Posted by Beetle B. on Thu 04 December 2014

We have a string of length \(N\), and wish to find an \(M\) character string in it.

Brute Force

Keep moving through the string till the first letter in the pattern is matched. Then keep checking the subsequent characters.

Problem: If your pattern is, say, 20 characters, and the first 19 match, then you have to backtrack 19 characters and start all over. This leads to a worst case complexity of \(MN\).

And backtracking is not always feasible (e.g. a live stream over the Internet). You’d have to keep a buffer of the last \(M\) characters.

Knuth-Morris-Pratt Algorithm

The cost of a backup could be diminished if we had a means to know how far back to go. If your pattern is \(M\) characters, you may get away by going back only a few characters. A concrete example: Say you want to find the string AAAABB. Let’s say the text has AAAAAABB. At the 5th character, we have a mismatch, but we need not go back and start from the 2nd A. We can just note that we still have 4 contiguous A‘s and continue.

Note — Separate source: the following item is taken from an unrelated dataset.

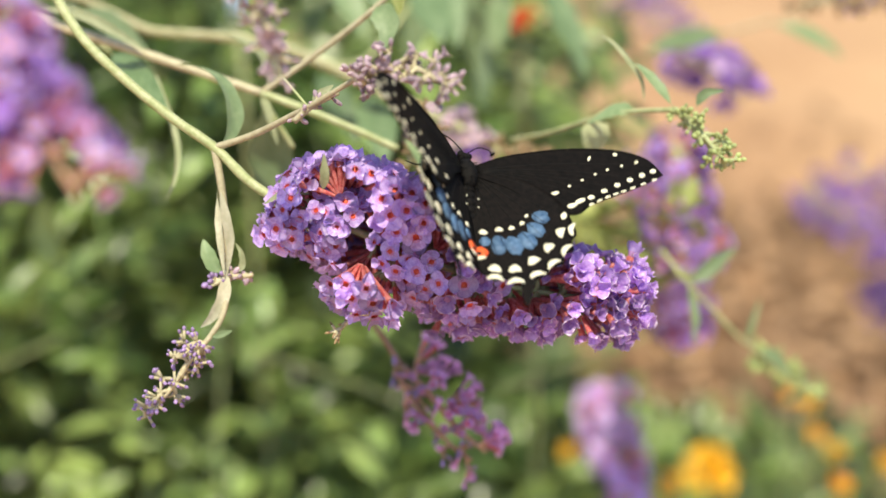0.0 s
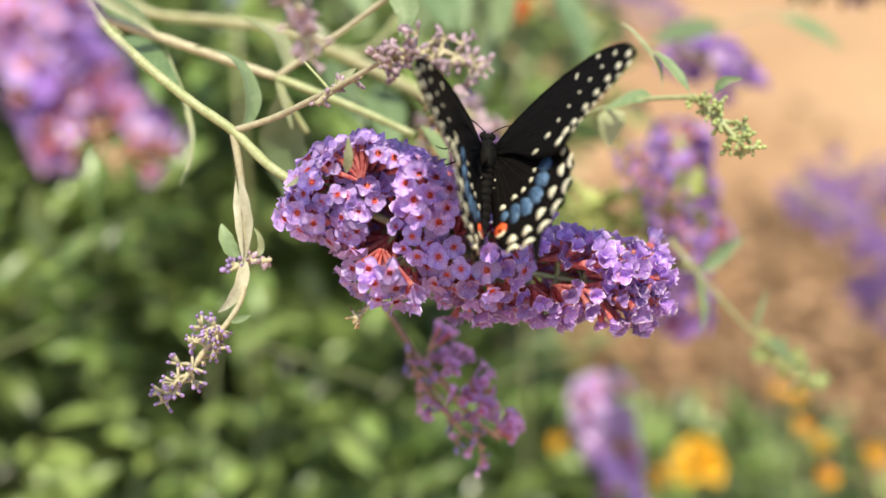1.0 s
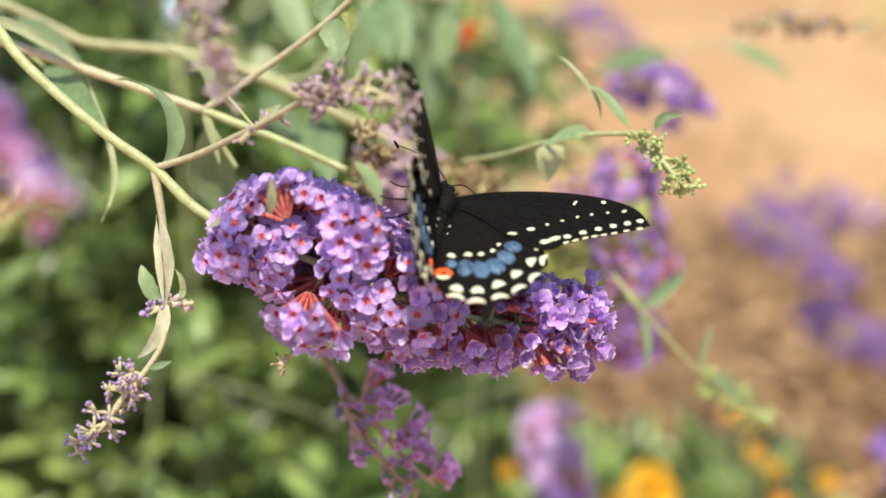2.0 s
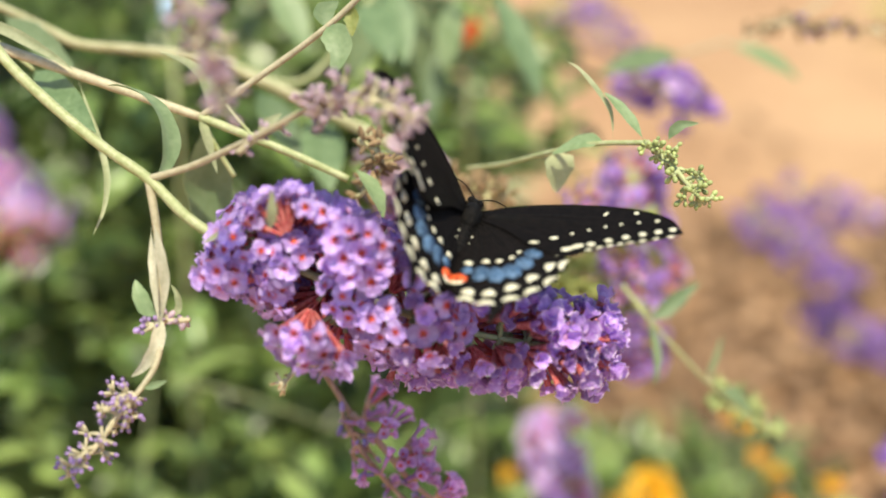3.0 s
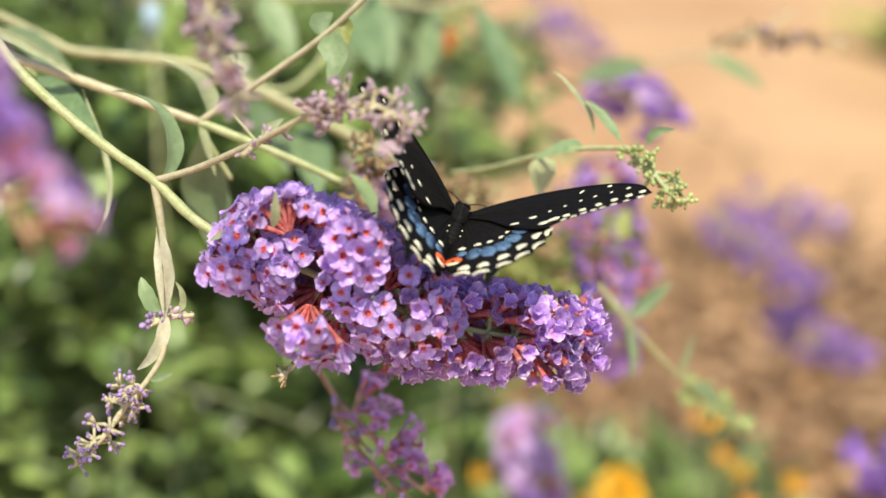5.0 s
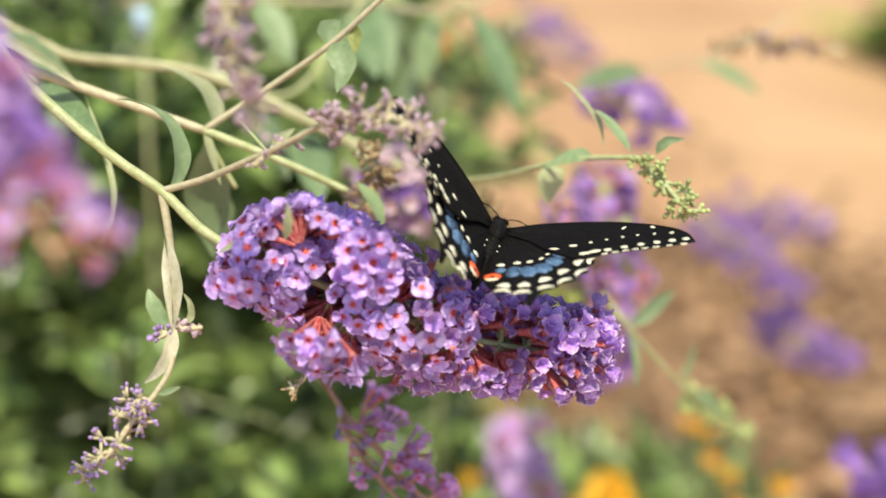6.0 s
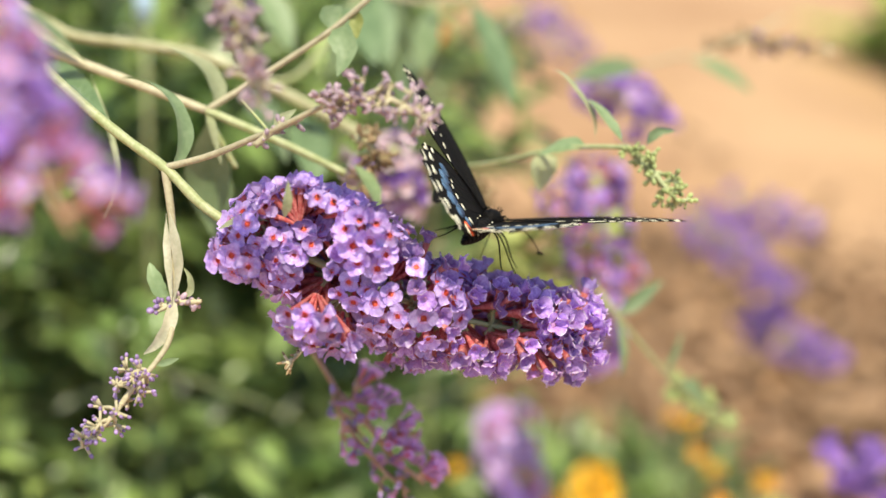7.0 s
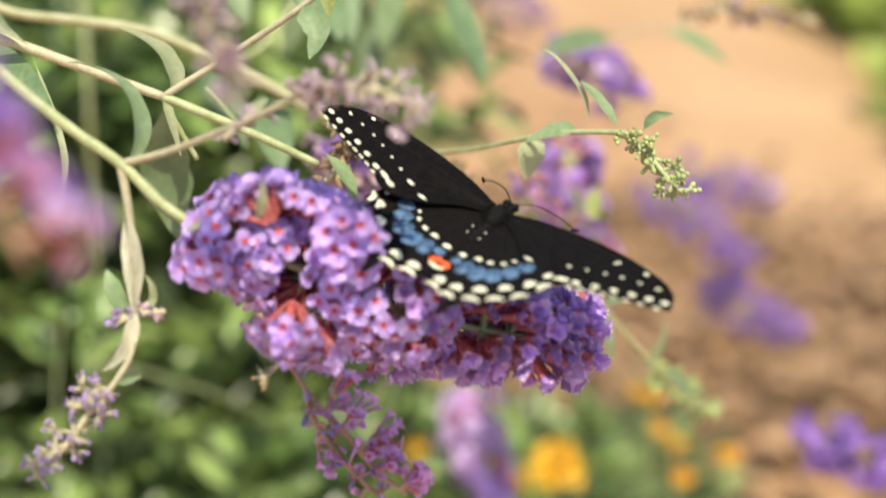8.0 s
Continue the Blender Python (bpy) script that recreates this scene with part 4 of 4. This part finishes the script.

The general way to handle this is to have a finite state machine, where decisions are made based on what the next character is. This way, we never backtrack on the main string!

The complexity is \(O(M+N)\) (\(M\) is needed to initially construct a desired finite state machine). We need extra space of \(RM\).

Boyer-Moore Algorithm

The basic gist is that if you don’t get a match after, say, 5 characters, you may be able to continue your search from character 6 (under ideal conditions). Even if you backtrack, you may not need to backtrack as much. There’s a scheme to calculate how much to jump.

On average, this takes \(O(N/M)\) time (which is amazing). But the worst case is still as bad as the brute force. If we make a hybrid of this with the KMP algorithm, we could get it down to about \(3N\).

Rabin-Karp Algorithm

The Rabin-Karp algorithm utilizes hashing.

Say your pattern is 26535. Pick a high prime (e.g. 997). Take the mod of it to get 613.

Now as you iterate through your text, after you encounter 5 digits, calculate the modulus. If it doesn’t match, update with the next entry (easy to do - you don’t need to go through all 5 characters again).

If you get the same value, you may have a match. You could explicitly look at the characters, or you could probabilistically declare a match. The error likelihood will be roughly \(1/Q\) where \(Q\) is your large prime.

For general text, you calculate the hash using \(a_{n}R^{n}+a_{n-1}R^{n-1}+\cdots+a_{1}R+a_{0} % Q\) where \(R\) is the size of your alphabet. You can calculate the polynomial in linear time using Horner’s Rule. Updating when you get the next character is also incrementally linear.

Pick a large \(Q\), but not so large that you risk overflow.

The algorithm is linear, but perhaps not as fast as some other methods.